The Emmys gold carpet looked ready for fall on Monday night, as attendees pranced by in long sleeves and high-drama garments that covered more than they revealed. Tulle and square necklines enjoyed top billing, too, in hyperfeminine gowns with showy details.
Kristen Bell and Judith Light went for simple silhouettes and solid colors, letting their well-cut dresses speak for themselves. Samantha Bee did her usual thing—shoulder pads—in a blazer-turned–wrap with a single, eel-like gold lapel.
The long-sleeve memo also made it to Constance Wu, who showed up in gunmetal-gray sequins with a subtle asymmetrical neckline. The fabric looked liquid, shining like mercury; Wu looked almost cozy. Scarlett Johansson offered another take on sequins in a more serious, angular dress that used the discs for their texture, not their shine.
After sequins, the preferred texture of the 2018 Emmys was embellished tulle: In structured sky blue on Godless’s Michelle Dockery; in sorbet tones covered in paillettes on Aidy Bryant; and as an understated front panel with a couple of doodads on Alexis Bledel.

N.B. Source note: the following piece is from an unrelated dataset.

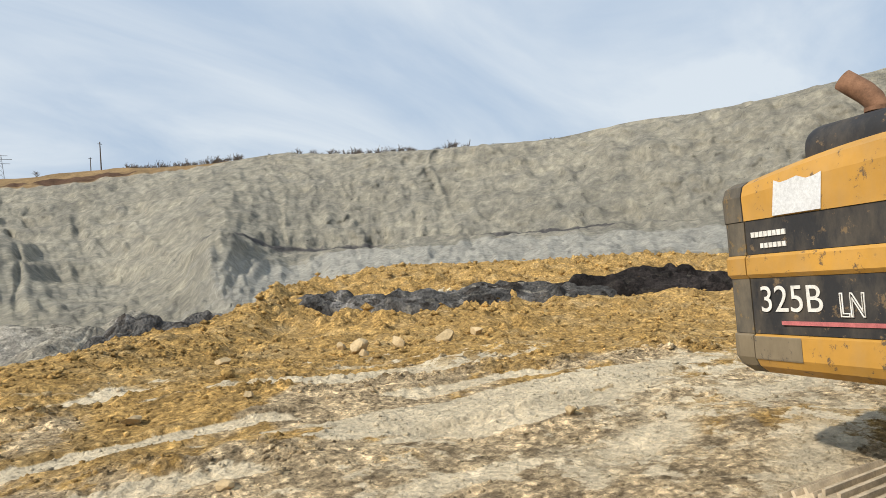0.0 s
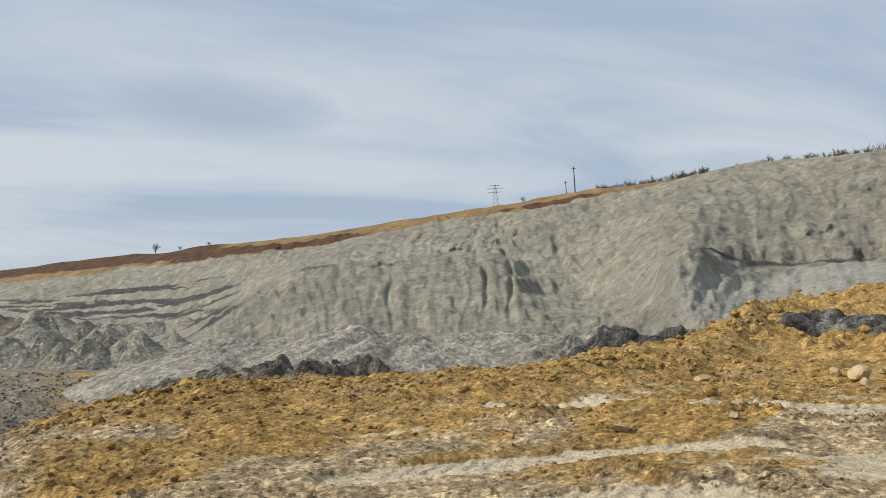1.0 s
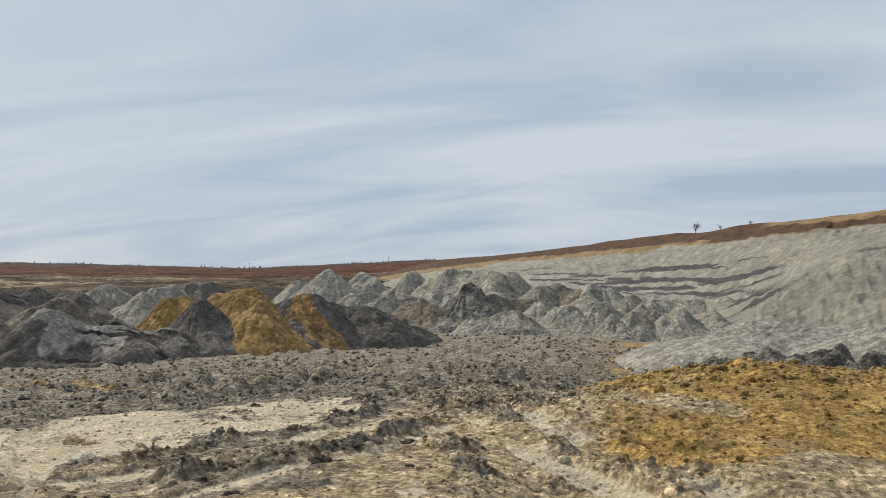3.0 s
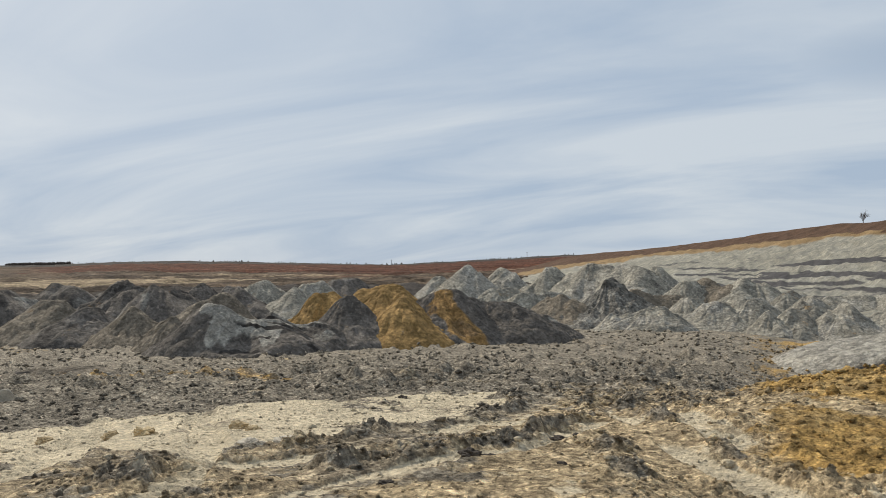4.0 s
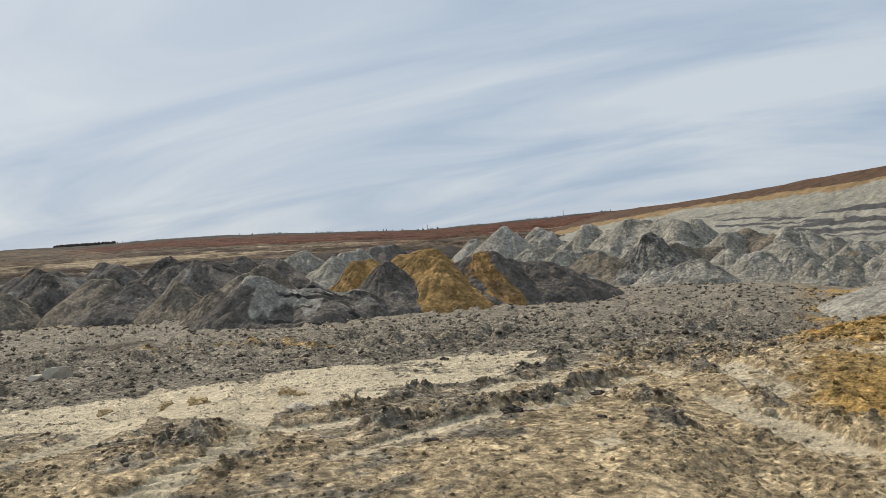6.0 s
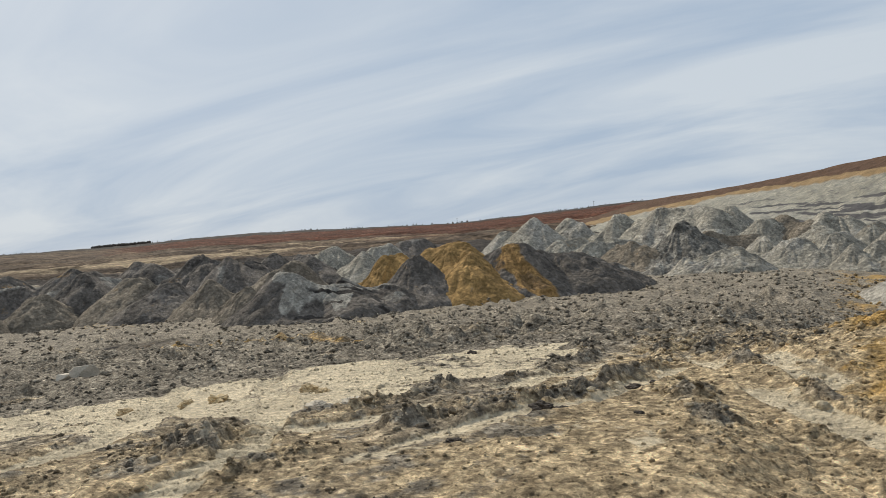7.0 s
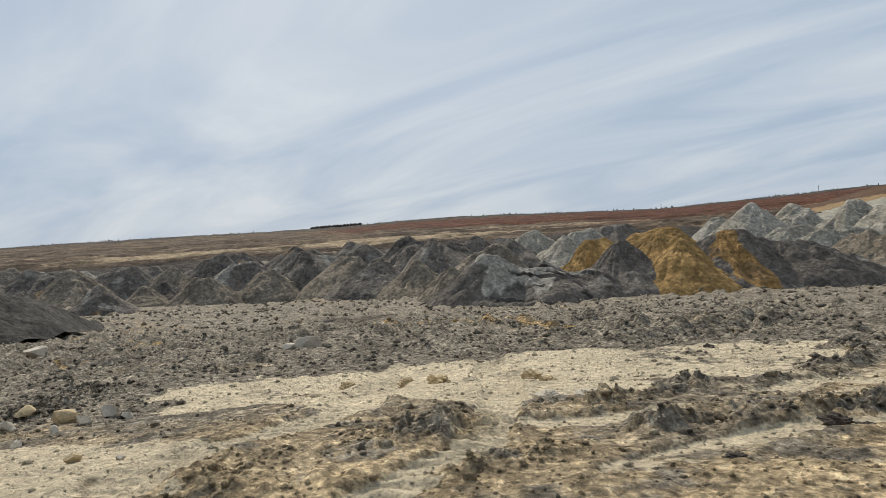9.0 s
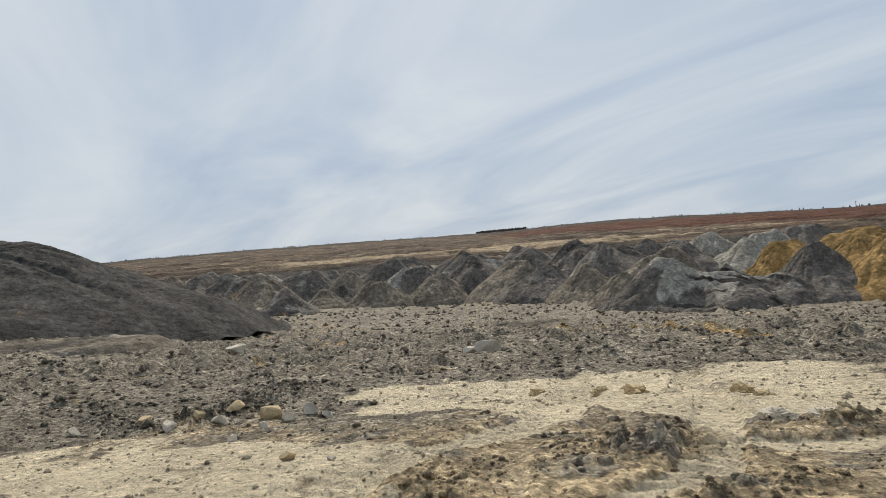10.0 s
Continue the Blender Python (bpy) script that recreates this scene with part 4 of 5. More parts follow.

Both Sandra Oh and Issa Rae wore head-turning jumpsuits with glitzy details. Oh’s was refreshingly laidback, a short-sleeved rumpled satin number trimmed with exquisite open-weave beading. In Vera Wang, Rae was encrusted in jewels and trailed by a butt cape, a fresh take on the faux capes attached to one in every dozen gowns these days.
Black and gold will always be the base of the awards-show food pyramid, and Monday night’s offerings were extremely nourishing. Yvonne Orji was a stunner in Madonna-esque breast spirals, balanced by a classic statuesque silhouette. Mandy Moore’s Rodarte gown mixed print and texture with shiny paint and sequins. In sheer black lace and a corset cut, The Handmaid’s Tale’s Madeline Brewer looked as glamorous as goth can get.
The prints on the gold carpet ranged from the playful (Tiffany Haddish’s parachute-colored Prabal Gurung) to the elegant and adult (Yvonne Strahovski’s delicious black silk, draped perfectly around her nine-months-pregnant shape). In between were Millie Bobby Brown, in comic-book Calvin Klein roses, and Jessica Biel, in an inspired Ralph & Russo Couture gown covered with semi-sheer semicircles.
The most dramatic looks of the evening had volume and asymmetry, starting with Tatiana Maslany in a chartreuse-and-black jumpsuit whose asymmetrical knot and long, flowing ties forced her to pose in a wide stance on the carpet. The awkwardness was worth it, Tatiana! Allison Janney glowed in fuchsia sequins with a long sleeve on one side and a big-time flow on the other. I audibly gasped when I saw Tracee Ellis Ross, who wore a ballooning bubblegum-pink Valentino number that looked like a crinkly, overstuffed window treatment in the absolute best possible way.
As far as blazers go, the double-breasted ones were the cutest—including Felicity Huffman’s oversized black one and RuPaul’s white one with a partial print of tiny Statues of Liberty. Stranger Things’ Caleb McLaughlin had an even better white suit with a textured print, which he paired with trendy pointy-toed dress sneakers.
Men embraced autumnal tones in their suits and tuxes, led by Emmys host Colin Jost in a marvelous deep plum. Mario Lopez, poor thing, had to wear a medical boot, so he opted for blue-gray shorts, loafers, and a cane—a fetching look in the end-of-summer weather. Jaime Lannister, aka Nikolaj Coster-Waldau, brought to life a rust-brown velvet jacket that might have looked revolting on the rack, but looked dashing and festive on him.
The loudest statement of the night came from Black-ish’s Jenifer Lewis, who wore a custom Nike sweatshirt with a jeweled swoosh in support of the company’s new ad campaign starring Colin Kaepernick. (Don’t worry—she still wore a few ounces of diamonds on her wrists and ears.) “Thank you for leading the resistance,” she said to the company in an interview with Variety on the gold carpet. “I am wearing Nike to applaud them for supporting Colin Kaepernick and his protest against racial injustice and police brutality.” On a carpet full of couture from high-fashion designers, it turned out that a sportswear company got the best bit of free advertising.